If you are listening carefully, you may have noticed that it is not just the Mad Christian who has been encouraging people to consider what they want their local community to be, decades from now. Voices calling for a return to localism are getting louder. Frustration with national politics, as well as the space to think that 2020 provided, means a lot of us are unplugging a bit and taking a look around. All technology changes the society that adopts it, for better or ill, and the ubiquity of communication tech has quietly formed us in ways that are sometimes hard to discern. C.S. Lewis once wrote to a friend: “It is one of the evils of rapid diffusion of news that the sorrows of all the world come to us every morning.” And he was only speaking about radio! With today’s digital whizzbangery, news from far away is no longer yesterday’s news but as geographer Yi-Fu Tuan pointed out: “With instantaneous transmission, all news is contemporary.” Welcome to life in Modernland.
Writing for Tablet, Alana Newhouse covered a huge amount of ground in her stellar essay about what she calls “flatness”. The slow homogenizing effect of Modernism, she argues, is the result of making everything “frictionless,” that is, low-cost and convenient. Newhouse sees the internet as a huge driver of this, the ultimate mass producer, spewing approved messages across placeless time and space. She writes that it is no wonder that Progressivism spreads so easily on the internet – to Newhouse it is the pinnacle of flatness.Sean Blanda picks up on a lot of the same points as Newhouse, pointing out that Big Tech seeks to make location irrelevant. He writes that the hope of “techno-futurists” is that people would become free from the constraints of physicality. But as he points out, “If I wave that magic wand and everyone holds Bitcoin, goes to school via Zoom and Youtube, and can work anywhere with a wifi connection — what do we, as a nation, build? The very things we want flexibility to enjoy are only possible because someone made a commitment to a community and a place.”
Another sharp observation is made by Michael Sacasas in his excellent article for the Convivial Society. He writes that having access to the “digital deluge of indiscriminately instantaneous information” leads to a feeling of listlessness, which medieval folks knew as acedia. He argues that before electronic media, your news intake was regulated by where you were. It was easier to be “present” as we might say today, dealing with the information that was coming from your locality, rather than navigating dispatches from afar. Moreover, Sacasas points out that local news is more likely to be information that you can do something about.

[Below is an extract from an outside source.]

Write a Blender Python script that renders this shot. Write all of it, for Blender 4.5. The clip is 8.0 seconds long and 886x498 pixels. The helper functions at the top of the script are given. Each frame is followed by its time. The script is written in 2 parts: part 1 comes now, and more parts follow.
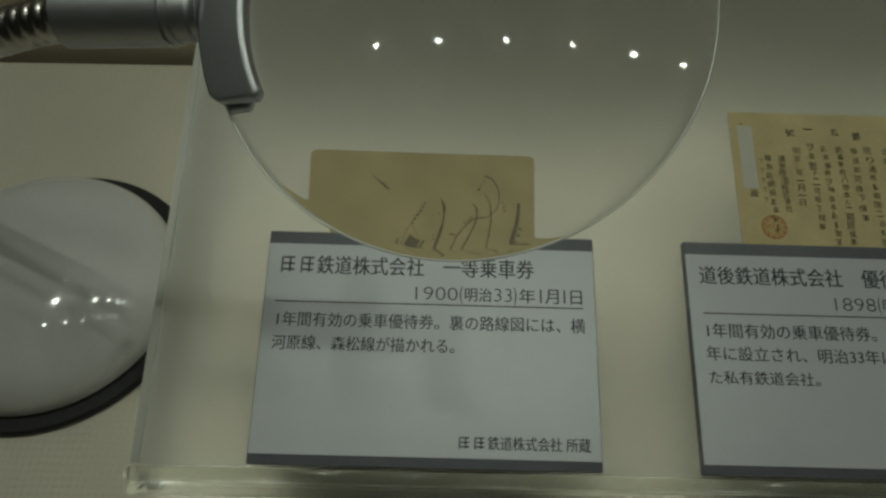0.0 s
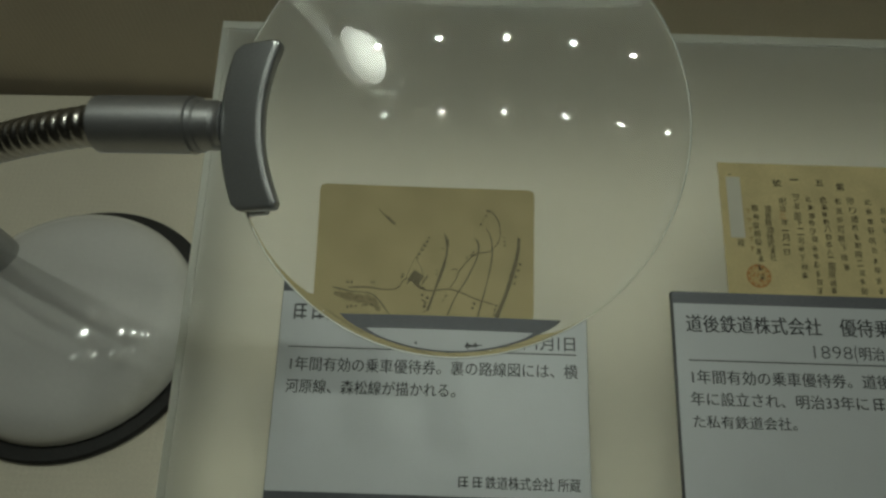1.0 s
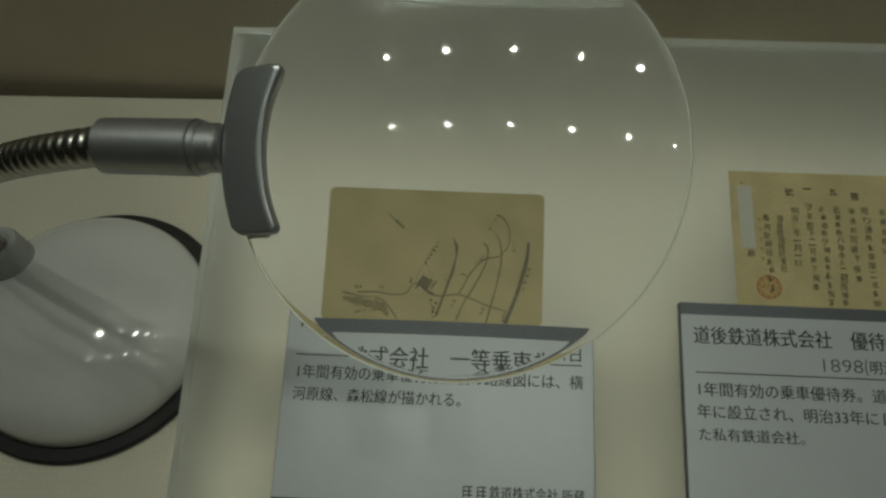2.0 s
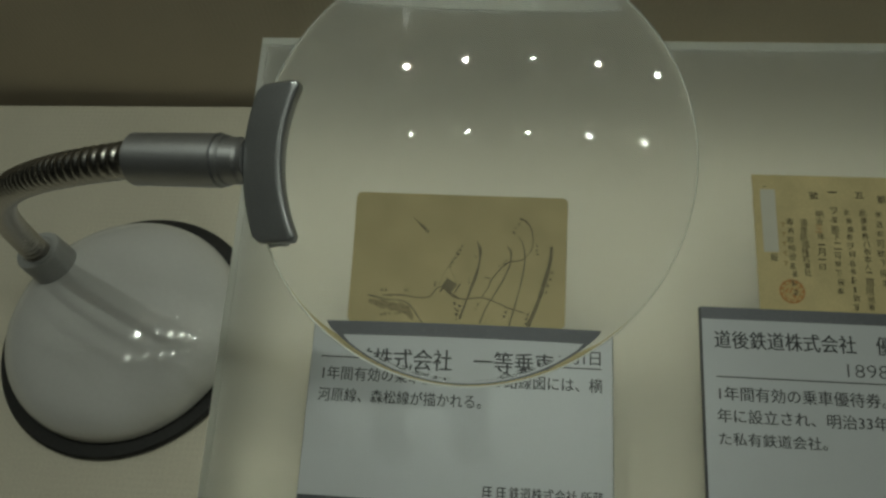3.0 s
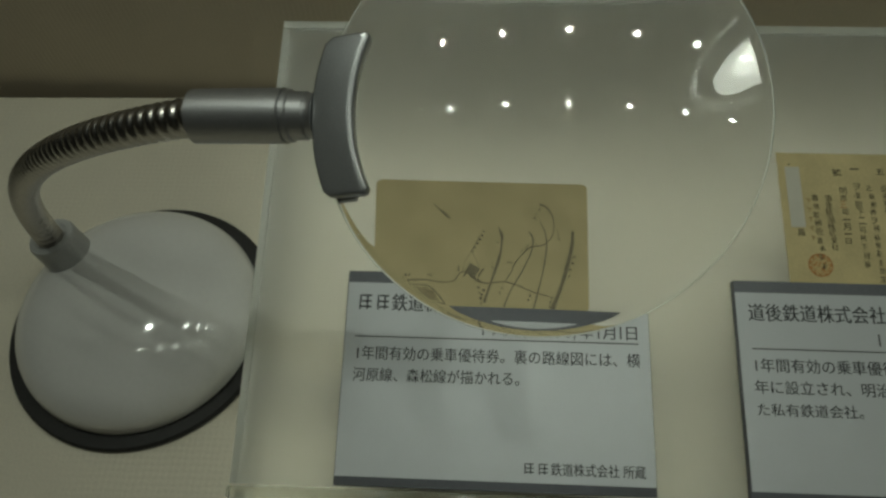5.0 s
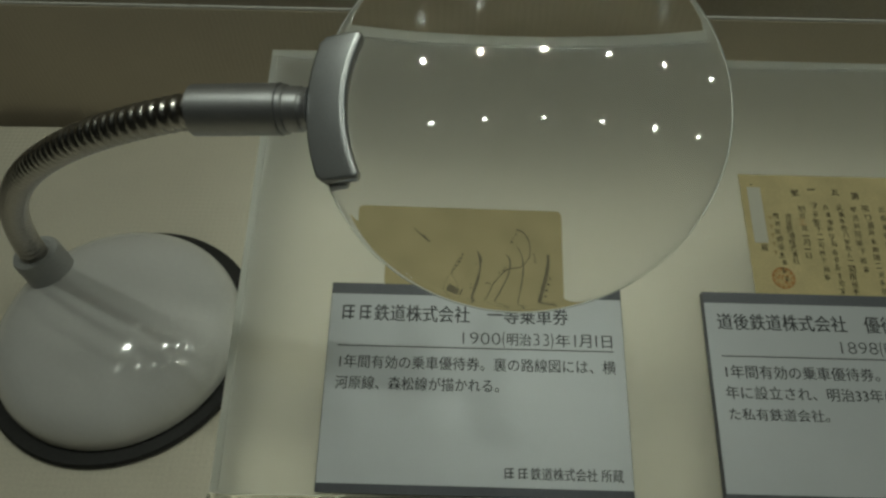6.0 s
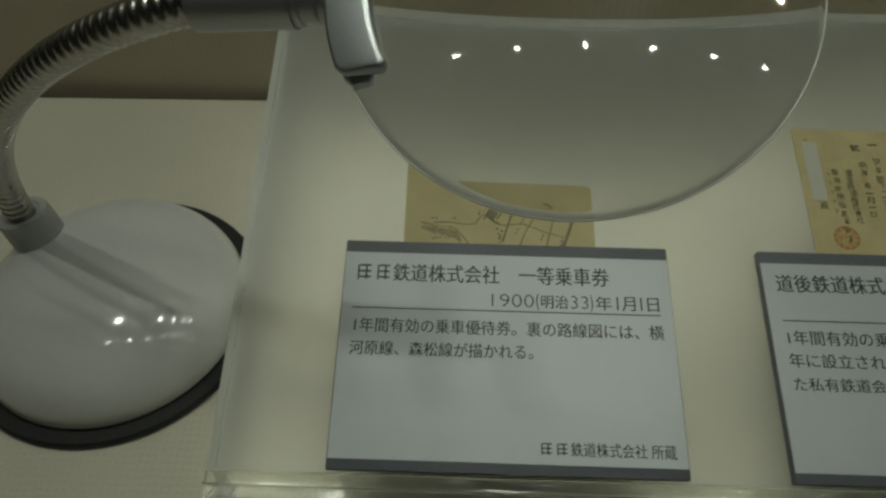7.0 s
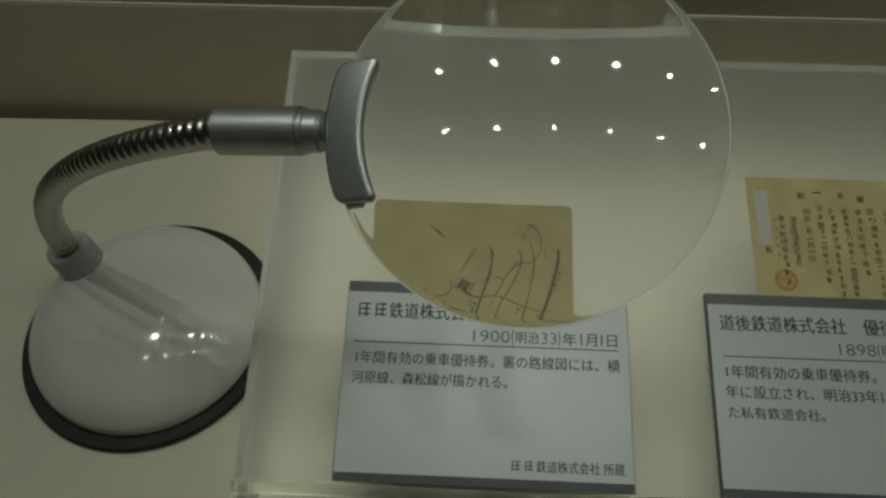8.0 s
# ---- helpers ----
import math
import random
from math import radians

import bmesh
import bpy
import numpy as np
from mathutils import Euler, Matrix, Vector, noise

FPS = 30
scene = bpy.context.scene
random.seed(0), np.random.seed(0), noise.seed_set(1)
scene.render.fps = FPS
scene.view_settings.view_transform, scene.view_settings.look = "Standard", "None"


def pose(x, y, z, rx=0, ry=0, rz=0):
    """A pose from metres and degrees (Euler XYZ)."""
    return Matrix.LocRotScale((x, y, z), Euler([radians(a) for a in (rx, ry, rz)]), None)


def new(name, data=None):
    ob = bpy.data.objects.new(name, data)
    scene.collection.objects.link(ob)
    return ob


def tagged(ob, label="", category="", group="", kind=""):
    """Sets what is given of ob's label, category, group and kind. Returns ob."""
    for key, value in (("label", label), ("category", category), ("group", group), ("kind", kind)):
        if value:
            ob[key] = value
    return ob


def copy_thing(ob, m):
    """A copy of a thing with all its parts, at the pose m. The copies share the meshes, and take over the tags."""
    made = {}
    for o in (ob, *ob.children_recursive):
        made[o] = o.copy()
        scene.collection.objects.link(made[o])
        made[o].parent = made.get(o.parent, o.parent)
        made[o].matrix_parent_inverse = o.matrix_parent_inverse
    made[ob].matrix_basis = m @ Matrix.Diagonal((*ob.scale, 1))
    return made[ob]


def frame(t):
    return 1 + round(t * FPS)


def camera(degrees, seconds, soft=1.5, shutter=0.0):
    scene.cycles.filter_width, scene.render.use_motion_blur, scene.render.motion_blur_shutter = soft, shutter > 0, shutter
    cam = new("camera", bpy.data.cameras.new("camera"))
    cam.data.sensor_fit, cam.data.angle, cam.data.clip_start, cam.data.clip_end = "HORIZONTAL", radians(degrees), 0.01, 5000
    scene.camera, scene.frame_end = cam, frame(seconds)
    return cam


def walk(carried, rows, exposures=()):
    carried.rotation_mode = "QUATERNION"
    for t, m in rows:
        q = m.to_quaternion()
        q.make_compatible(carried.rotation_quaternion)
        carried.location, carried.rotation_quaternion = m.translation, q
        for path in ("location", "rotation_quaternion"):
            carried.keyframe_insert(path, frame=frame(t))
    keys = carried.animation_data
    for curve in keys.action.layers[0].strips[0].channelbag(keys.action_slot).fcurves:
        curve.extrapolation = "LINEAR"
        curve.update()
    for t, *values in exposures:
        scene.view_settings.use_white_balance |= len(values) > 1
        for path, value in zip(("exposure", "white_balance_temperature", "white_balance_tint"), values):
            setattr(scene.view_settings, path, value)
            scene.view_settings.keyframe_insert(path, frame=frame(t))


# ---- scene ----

Sacasas follows a series of threads in his piece, analyzing the ramifications of news from far away. He notes the exhausting work of “tending to our information ecosystem” and the blurring of work and rest as a result of “ubiquitous connectivity.” He also ponders how access to endless information leads to a kind of “context collapse”, where the lack of delineation between types of information and audience leave us unsure how to act or be. He ends with a half-finished thought: historically, the “body has been the root of all human understanding” but in an age of disembodied information, the body is increasingly seen as a liability.
Each of these essays is worth reading and considering, with a gold mine of links and references that we haven’t been able to do justice. But they also contain some very practical ways to stave off the acedia and start building for the future. This is not a call to a Luddite existence or to cut cords. But it is a call to “Give up on our current institutions; they already gave up on us,” as Newhouse says. Write, build something that will remain after you’re gone, learn the names of trees, as Dr. Koontz has recommended. Try hard things and lead lives which are characterized as Newhouse puts it by “lots and lots of creative waste.”
As Proverbs 25 says, there is definitely a place for news from far away and global events can impact us, no matter where we are. But C.S. Lewis continues, in his letter to his friend:
“I think each village was meant to feel pity for its own sick and poor whom it can help and I doubt if it is the duty of any private person to fix his mind on ills which he cannot help. (This may even become an escape from the works of charity we really can do to those we know). A great many people do now seem to think that the mere state of being worried is in itself meritorious. I don’t think it is. We must, if it so happens, give our lives for others: but even while we’re doing it, I think we’re meant to enjoy Our Lord and, in Him, our friends, our food, our sleep, our jokes, and the birds song and the frosty sunrise.”
Yes, the days are evil and the future is often in shadow but we have treasures in this darkness – the sure Word of God which is a lamp to our feet, the comfort of the sacraments which assure us we are his, and the fellowship of the saints, a foretaste of Paradise. As Lewis concludes, “It is very dark: but there’s usually light enough for the next step or so.”